More on Doing it Differently

  • The essence of mature adulthood   My model of understanding mature adulthood places particular focus upon understanding the nature of responsibility (in the context of self, family, community and the environment), the role of gender in shaping human behaviour and the development of a holistic personal spirituality (including what that means, how it may or may not relate to religion, and how to create it).
  • Making sense of feelings   Men often struggle to access and/or share their emotions. I have developed a readily understood model through which men can gain an understanding of how feelings (often unconscious) underpin and often critically shape all human actions and behaviours.
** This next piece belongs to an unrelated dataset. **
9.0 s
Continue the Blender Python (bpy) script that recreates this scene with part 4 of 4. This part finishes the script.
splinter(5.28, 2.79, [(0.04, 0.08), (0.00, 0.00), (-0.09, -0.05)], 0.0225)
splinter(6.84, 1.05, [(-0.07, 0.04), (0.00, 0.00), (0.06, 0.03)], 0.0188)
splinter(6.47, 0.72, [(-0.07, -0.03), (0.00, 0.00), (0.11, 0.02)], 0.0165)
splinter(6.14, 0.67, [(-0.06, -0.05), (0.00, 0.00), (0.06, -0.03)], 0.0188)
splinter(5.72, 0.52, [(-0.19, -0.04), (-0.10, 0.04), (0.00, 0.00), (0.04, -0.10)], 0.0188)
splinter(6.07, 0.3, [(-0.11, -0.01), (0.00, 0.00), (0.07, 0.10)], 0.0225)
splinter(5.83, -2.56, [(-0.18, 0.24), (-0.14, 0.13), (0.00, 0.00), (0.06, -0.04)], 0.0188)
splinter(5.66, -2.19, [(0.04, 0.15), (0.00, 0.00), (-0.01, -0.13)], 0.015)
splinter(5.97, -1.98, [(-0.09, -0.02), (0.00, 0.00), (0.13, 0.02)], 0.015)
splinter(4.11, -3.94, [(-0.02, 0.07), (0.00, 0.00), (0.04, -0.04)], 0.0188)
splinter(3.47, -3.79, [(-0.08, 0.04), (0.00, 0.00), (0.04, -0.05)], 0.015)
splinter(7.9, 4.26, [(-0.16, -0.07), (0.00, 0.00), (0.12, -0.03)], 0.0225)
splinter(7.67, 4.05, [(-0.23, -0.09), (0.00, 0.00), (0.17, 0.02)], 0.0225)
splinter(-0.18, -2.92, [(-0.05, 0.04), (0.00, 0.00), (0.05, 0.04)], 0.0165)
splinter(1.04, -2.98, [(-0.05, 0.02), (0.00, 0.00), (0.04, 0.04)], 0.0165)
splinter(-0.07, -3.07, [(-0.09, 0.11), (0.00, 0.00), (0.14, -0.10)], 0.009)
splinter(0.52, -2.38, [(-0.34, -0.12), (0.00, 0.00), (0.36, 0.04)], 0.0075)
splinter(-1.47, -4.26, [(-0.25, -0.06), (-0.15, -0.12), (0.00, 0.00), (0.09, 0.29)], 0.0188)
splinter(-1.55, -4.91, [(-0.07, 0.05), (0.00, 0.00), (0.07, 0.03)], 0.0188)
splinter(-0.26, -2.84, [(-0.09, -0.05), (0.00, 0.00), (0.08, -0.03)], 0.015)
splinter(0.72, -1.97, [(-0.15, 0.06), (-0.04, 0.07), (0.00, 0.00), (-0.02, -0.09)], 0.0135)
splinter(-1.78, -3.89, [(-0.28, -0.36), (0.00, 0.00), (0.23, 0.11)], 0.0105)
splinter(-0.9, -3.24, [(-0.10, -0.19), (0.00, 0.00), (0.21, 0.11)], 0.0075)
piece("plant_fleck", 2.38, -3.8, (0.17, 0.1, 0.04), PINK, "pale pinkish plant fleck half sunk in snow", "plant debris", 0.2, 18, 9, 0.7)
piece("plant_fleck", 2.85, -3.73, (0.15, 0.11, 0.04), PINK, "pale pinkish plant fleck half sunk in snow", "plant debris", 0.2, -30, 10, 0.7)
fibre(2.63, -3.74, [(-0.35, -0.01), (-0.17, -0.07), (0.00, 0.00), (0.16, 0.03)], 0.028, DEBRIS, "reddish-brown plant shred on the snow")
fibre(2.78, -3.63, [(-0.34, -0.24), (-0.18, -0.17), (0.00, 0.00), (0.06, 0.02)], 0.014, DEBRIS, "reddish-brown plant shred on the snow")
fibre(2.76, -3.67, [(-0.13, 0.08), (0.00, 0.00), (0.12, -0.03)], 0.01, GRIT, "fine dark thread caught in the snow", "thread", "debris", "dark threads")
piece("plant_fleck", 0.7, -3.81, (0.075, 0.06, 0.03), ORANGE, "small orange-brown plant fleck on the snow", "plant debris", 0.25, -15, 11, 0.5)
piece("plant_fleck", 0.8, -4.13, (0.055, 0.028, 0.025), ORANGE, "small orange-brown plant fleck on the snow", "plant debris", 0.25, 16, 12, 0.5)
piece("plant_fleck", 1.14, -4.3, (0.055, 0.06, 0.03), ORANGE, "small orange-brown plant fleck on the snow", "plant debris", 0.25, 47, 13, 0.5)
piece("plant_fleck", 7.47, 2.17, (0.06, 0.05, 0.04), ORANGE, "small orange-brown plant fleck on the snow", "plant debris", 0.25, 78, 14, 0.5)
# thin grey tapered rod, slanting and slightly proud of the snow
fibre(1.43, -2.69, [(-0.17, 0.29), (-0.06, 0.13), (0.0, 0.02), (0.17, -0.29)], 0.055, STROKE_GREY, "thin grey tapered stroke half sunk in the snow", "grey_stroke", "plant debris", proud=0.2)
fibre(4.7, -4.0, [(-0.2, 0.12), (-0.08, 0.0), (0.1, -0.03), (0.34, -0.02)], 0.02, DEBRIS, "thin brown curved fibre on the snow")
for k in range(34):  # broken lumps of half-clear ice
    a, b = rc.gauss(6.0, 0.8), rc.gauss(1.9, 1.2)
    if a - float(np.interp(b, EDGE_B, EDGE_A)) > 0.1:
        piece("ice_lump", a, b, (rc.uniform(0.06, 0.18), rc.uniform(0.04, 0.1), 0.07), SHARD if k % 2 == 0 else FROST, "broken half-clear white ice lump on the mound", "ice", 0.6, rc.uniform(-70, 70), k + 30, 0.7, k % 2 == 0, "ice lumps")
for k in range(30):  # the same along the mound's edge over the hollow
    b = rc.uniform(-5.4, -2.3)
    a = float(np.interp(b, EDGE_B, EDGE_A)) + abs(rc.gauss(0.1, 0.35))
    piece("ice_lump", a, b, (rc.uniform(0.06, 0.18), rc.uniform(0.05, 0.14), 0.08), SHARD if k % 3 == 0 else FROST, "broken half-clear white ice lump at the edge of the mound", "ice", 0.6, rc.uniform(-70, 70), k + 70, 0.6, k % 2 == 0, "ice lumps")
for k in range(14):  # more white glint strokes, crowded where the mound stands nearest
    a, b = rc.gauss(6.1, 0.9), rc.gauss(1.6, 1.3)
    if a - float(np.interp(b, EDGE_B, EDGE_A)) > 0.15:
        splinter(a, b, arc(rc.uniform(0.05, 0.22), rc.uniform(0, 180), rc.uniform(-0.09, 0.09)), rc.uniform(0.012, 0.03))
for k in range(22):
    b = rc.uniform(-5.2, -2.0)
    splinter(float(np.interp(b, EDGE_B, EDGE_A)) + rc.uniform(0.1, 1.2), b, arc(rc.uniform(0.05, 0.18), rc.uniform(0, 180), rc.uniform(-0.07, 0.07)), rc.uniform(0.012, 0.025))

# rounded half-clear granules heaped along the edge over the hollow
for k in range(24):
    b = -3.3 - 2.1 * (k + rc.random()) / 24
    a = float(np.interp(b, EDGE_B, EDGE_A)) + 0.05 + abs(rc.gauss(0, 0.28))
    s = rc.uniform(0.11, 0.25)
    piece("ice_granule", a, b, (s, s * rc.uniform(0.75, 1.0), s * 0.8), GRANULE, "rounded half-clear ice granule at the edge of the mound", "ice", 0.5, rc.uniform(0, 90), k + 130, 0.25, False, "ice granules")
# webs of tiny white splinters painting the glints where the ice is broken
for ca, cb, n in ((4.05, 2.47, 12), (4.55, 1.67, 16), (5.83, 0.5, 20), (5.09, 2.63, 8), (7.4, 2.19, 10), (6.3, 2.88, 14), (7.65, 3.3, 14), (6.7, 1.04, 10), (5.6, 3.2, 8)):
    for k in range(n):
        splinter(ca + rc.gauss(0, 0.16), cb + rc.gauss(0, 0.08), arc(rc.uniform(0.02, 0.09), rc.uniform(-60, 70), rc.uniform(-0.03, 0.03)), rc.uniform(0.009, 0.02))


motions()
The model allows men and women to make sense of and give meaning to their experience of the four basic uncomfortable emotions namely sadness, anger, fear and shame and to work with these feelings to enrich the quality of their lives and relationships.
  • The impact of shame   This largely unexplored and overlooked emotion dominates the lives of many men and women and has traditionally been widely used as a method of hierarchical control. Its negative impact on men is particularly intense and deserves much deeper exploration and understanding.
  • What does it mean to say “I love you”?  A male-friendly model for understanding and creating deeply rewarding, genuinely loving, primary relationships based on unconditional love, intimacy, a shared journey, commitment, romance and sex. The first four elements of this model are also applicable to the development and maintenance of all other meaningful interpersonal relationships.
  • The “four archetypes” model of healthy manhood    Based on the archetypes of the king, warrior, magician and lover (originally developed by Moore and Gillette), this model provides an intuitive and often humorous vehicle for engaging men in understanding the elements of healthy male psychology.
  • I have done my own work    For the past 20 years I have been deeply committed to developing emotional intelligence, self awareness, my own personal and spiritual growth and living as a responsible citizen in this rapidly changing world. My personal journey as a man, father and relationship partner has taken me to many places, some wonderful high points and some immensely difficult and painful lows. In facing these challenges, I have deeply questioned what it is to be a healthy man and rewritten some important elements of the usual script. The journey and the dark places have been great teachers and I have become deeply wary of the “wise” men with no scars!